Alors que sur les plateaux télévisés et les réseaux sociaux, s’écharpent « pro » et « anti » loi Duplomb, certains agriculteurs ont fait savoir leur mécontentement sur le terrain.

Le soir du mardi 22 juillet, des agriculteurs de la Coordination rurale ont protesté contre l’opposition à la loi Duplomb, réunie autour d’une pétition qui rassemble près de 1,9 million de signatures. Au menu pour le syndicat, déversement de fumier, de déchets, de laine et d’œufs devant l’antenne locale du parti Europe Ecologie Les Verts (EELV) à Toulouse.

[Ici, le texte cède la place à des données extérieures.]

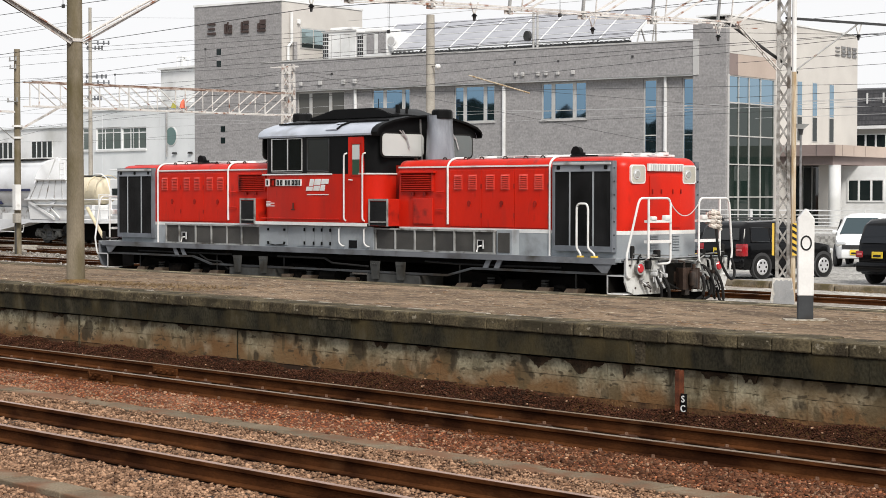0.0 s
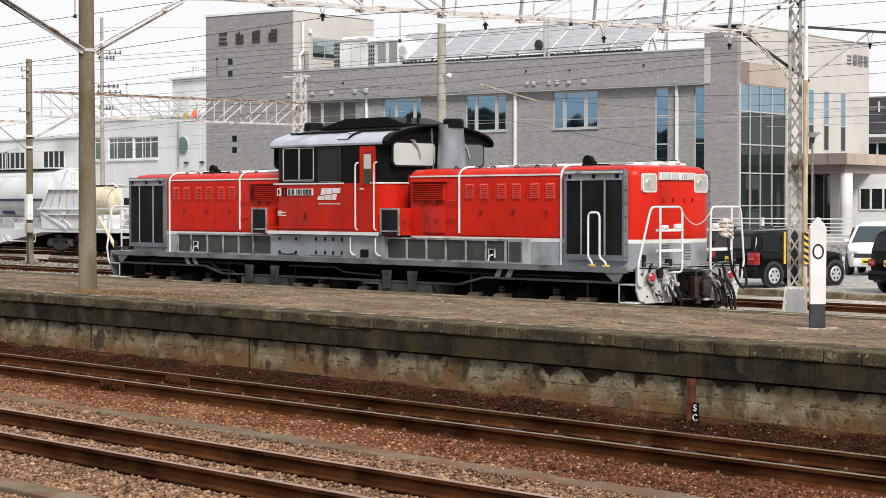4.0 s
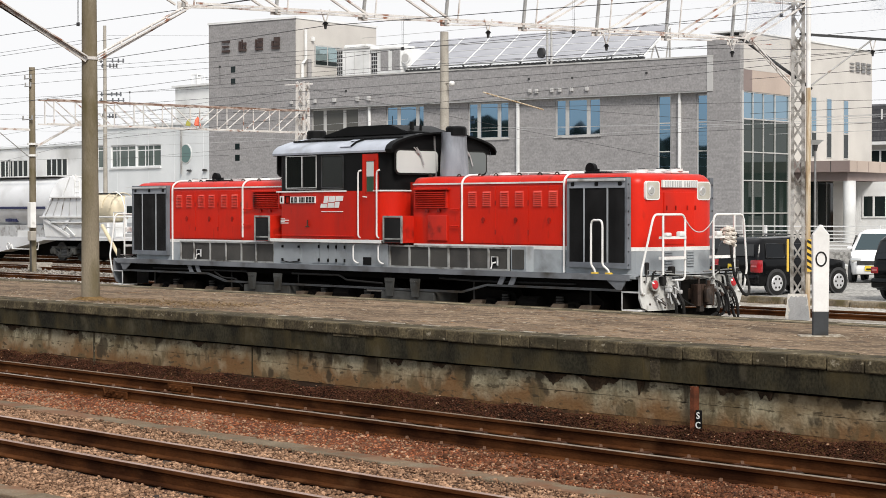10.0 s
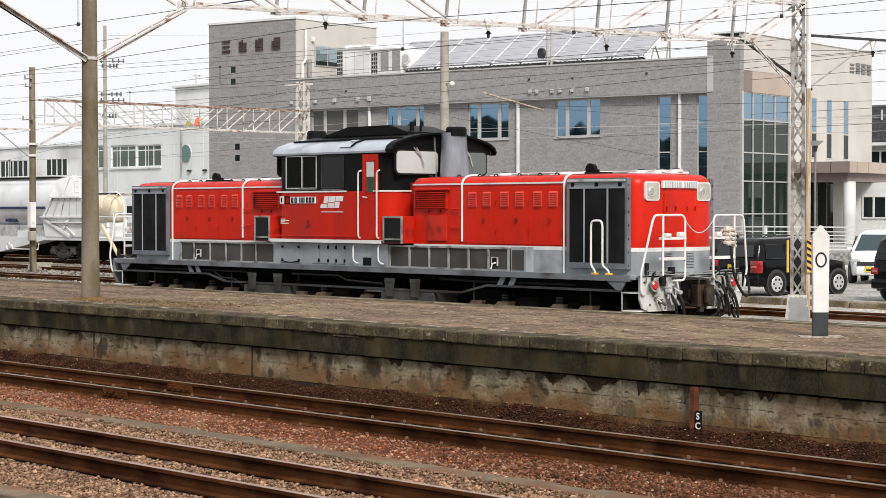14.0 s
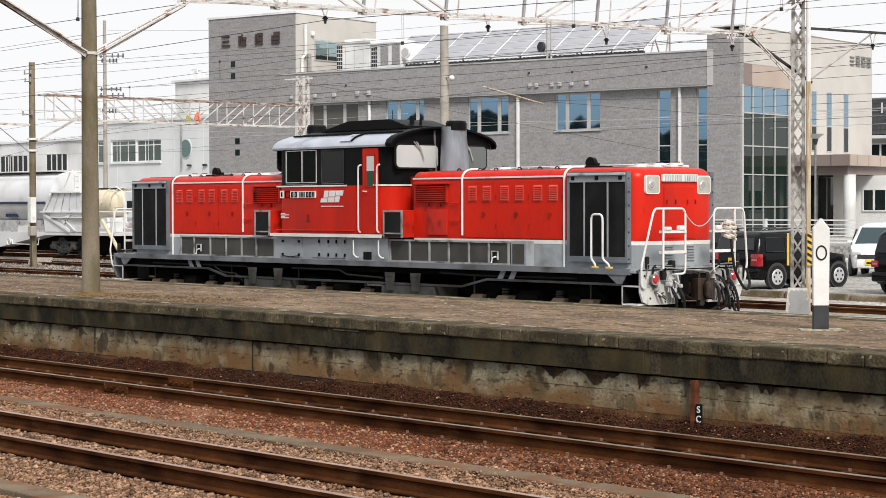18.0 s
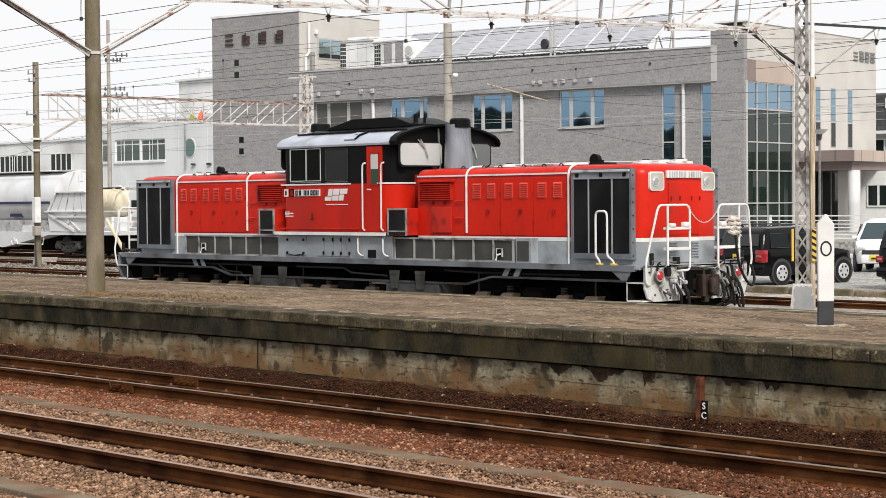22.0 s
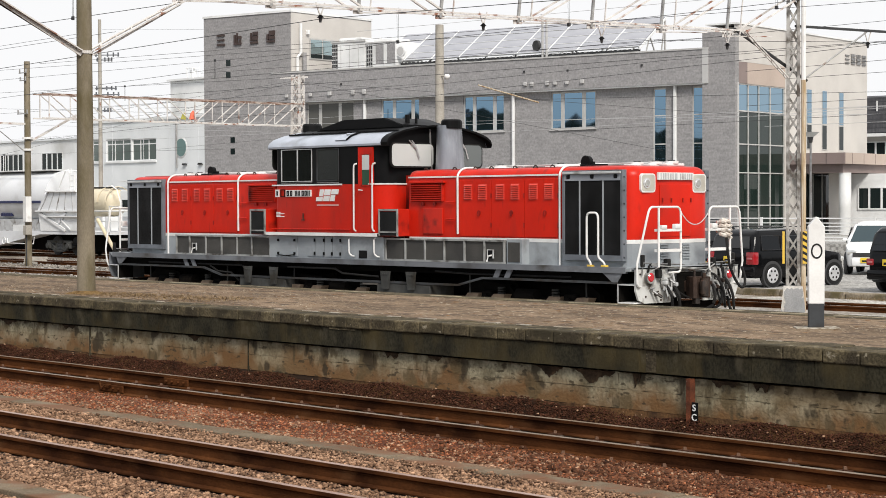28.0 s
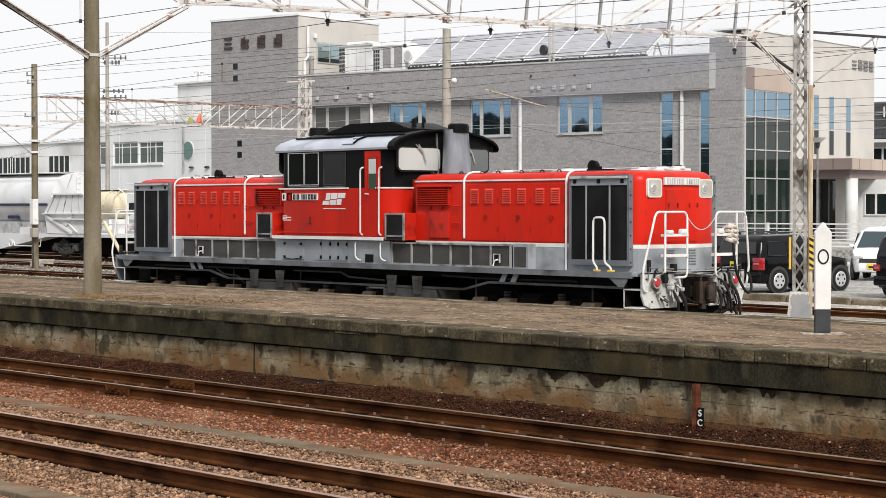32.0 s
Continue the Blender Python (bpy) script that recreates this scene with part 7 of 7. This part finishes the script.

Après 34 heures de nettoyage par 18 agents mobilisés, la mairie a décidé d’envoyer la note à la Coordination rurale de la Haute-Garonne, exigeant un remboursement « dans les meilleurs délais » des frais engagés — soit 1 900 euros — face à ces « dégradations illégales ». Sollicité par La Dépêche, le président de la CR 31 a annoncé qu'il « ne paiera rien ». 

Le même jour, des bottes de paille ont été déversées devant la permanence parlementaire de Delphine Batho (députée écologiste, Deux-Sèvres) à l’appel de Jeunes Agriculteurs. Plusieurs permanences parlementaires ont été dégradées, d’après le réseau ICI (ex-France Bleu), comme le local des écologistes dans la Haute-Vienne ou la permanence parlementaire EELV dans l’Hérault. Une autre permanence parlementaire (Modem, Puy-de-Dôme) a, elle, été recouverte d’affiches par des opposants à la loi, le 17 juillet.

L’Anses pour « éclairer » le débat

Au milieu de cette cohue , la ministre de la Transition écologique a appelé à ce « que l’Anses (1) puisse donner son avis sur les dérogations que la loi prévoit » pour la réintroduction de l’acétamipride, le produit au cœur de la controverse du texte. Agnès Pannier-Runacher s’est dit « à la disposition des parlementaires » pour saisir l’institution sanitaire. « La science n’a pas pour vocation de se substituer au politique, mais elle peut utilement l’éclairer », a-t-elle précisé dans un tweet le 21 juillet.

Les députés de gauche envisagent déjà de proposer un texte d’abrogation à la rentrée parlementaire. Mais même s’il voit le jour, il devra faire l’objet d’arbitrages avec d’autres textes, pour se trouver une place dans la seule niche parlementaire (LFI) réservée aux groupes de gauche à l’automne, soit le 27 novembre.

Appelé au secours par différentes associations (LPO, Générations futures, Humanité et Biodiversité), le président de la République a fait savoir qu’il « attendra les conclusions du Conseil constitutionnel pour se prononcer », d’après la porte-parole du Gouvernement, Sophie Primas, le 23 juillet. Alors que les Sages — saisis par les députés de gauche — doivent se prononcer sur le texte avant le 11 août, Emmanuel Macron pourrait demander une nouvelle délibération au Parlement en vertu de l’article 10 de la Constitution.

Les syndicats face à l’enjeu de la compétition

« On ne construit plus, on clive : d’un côté ceux qui n’en ont « rien à péter » de la situation des agriculteurs, de l’autre ceux qui n’en ont rien à faire des normes environnementales », a déploré dans une tribune au Point le président de Jeunes Agriculteurs, Pierrick Horel. Favorable à la loi, il appelle à créer « un pacte agricole fondé sur la réorganisation des filières, la planification territoriale, la valorisation du revenu agricole ».

« L’immense majorité du monde agricole est prête à faire une transition agricole. Aujourd’hui, on est toujours dans ce dogme de la compétition […] qui nous laisse comme seule arme de compétition, ces pesticides, au détriment de notre santé en priorité », a commenté, sur BFMTV le coporte-parole de la Confédération paysanne Thomas Gibert, opposé à la loi.

« Nous ne sommes pas des scientifiques mais ce que nous utilisons, c’est parce qu’ils sont autorisés. Ce qu’on ne peut pas comprendre, c’est que pour nous il ne serait pas utilisé alors qu’il le serait ailleurs », s’est exprimée la présidente de la Coordination rurale, Véronique Le Floc'h, en faveur de la réintroduction, sur le plateau d’Arte.

Un avis partagé par le président de la FNSEA : « Si demain l’Efsa (Autorité européenne de sécurité des aliments, ND.R) devait interdire ce produit, elle le ferait partout en Europe. Et moi, je fais confiance à la science pour alimenter la réflexion », a précisé Arnaud Rousseau sur France Info.

Reste à savoir si l’Anses sera interrogée, et si son avis sera pris en compte par le Parlement, en cas d’une nouvelle délibération.

(1) Anses : Agence nationale de sécurité sanitaire de l’alimentation, de l’environnement et du travail).